■ **Stated exercise**: Write out every line of the material as it stands, apart from the pictures.

□ □ □

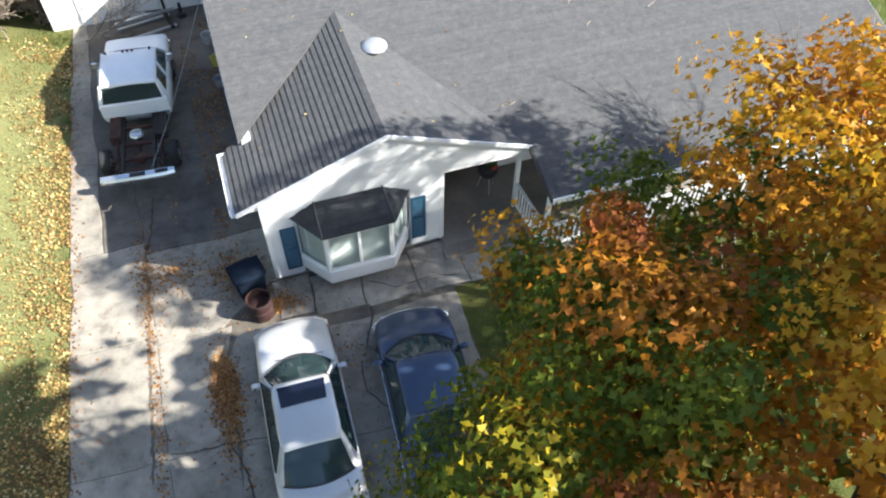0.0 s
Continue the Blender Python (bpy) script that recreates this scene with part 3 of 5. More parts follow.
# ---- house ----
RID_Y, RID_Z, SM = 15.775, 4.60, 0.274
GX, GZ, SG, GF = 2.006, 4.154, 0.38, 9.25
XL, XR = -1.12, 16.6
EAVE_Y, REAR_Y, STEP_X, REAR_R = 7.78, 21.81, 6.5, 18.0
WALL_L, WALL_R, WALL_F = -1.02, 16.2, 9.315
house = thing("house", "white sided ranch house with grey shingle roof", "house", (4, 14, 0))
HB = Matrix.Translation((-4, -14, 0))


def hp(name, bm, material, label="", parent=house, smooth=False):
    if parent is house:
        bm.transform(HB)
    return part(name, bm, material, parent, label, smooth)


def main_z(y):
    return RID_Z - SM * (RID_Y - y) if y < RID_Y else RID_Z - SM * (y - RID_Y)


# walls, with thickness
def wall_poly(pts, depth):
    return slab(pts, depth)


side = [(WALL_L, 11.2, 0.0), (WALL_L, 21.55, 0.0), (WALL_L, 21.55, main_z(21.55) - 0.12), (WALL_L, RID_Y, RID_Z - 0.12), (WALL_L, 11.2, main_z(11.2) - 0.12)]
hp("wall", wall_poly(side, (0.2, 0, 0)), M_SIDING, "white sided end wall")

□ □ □

■ **Response to this exercise**:
0.0 s
Continue the Blender Python (bpy) script that recreates this scene with part 3 of 5. More parts follow.
# ---- house ----
RID_Y, RID_Z, SM = 15.775, 4.60, 0.274
GX, GZ, SG, GF = 2.006, 4.154, 0.38, 9.25
XL, XR = -1.12, 16.6
EAVE_Y, REAR_Y, STEP_X, REAR_R = 7.78, 21.81, 6.5, 18.0
WALL_L, WALL_R, WALL_F = -1.02, 16.2, 9.315
house = thing("house", "white sided ranch house with grey shingle roof", "house", (4, 14, 0))
HB = Matrix.Translation((-4, -14, 0))


def hp(name, bm, material, label="", parent=house, smooth=False):
    if parent is house:
        bm.transform(HB)
    return part(name, bm, material, parent, label, smooth)


def main_z(y):
    return RID_Z - SM * (RID_Y - y) if y < RID_Y else RID_Z - SM * (y - RID_Y)


# walls, with thickness
def wall_poly(pts, depth):
    return slab(pts, depth)


side = [(WALL_L, 11.2, 0.0), (WALL_L, 21.55, 0.0), (WALL_L, 21.55, main_z(21.55) - 0.12), (WALL_L, RID_Y, RID_Z - 0.12), (WALL_L, 11.2, main_z(11.2) - 0.12)]
hp("wall", wall_poly(side, (0.2, 0, 0)), M_SIDING, "white sided end wall")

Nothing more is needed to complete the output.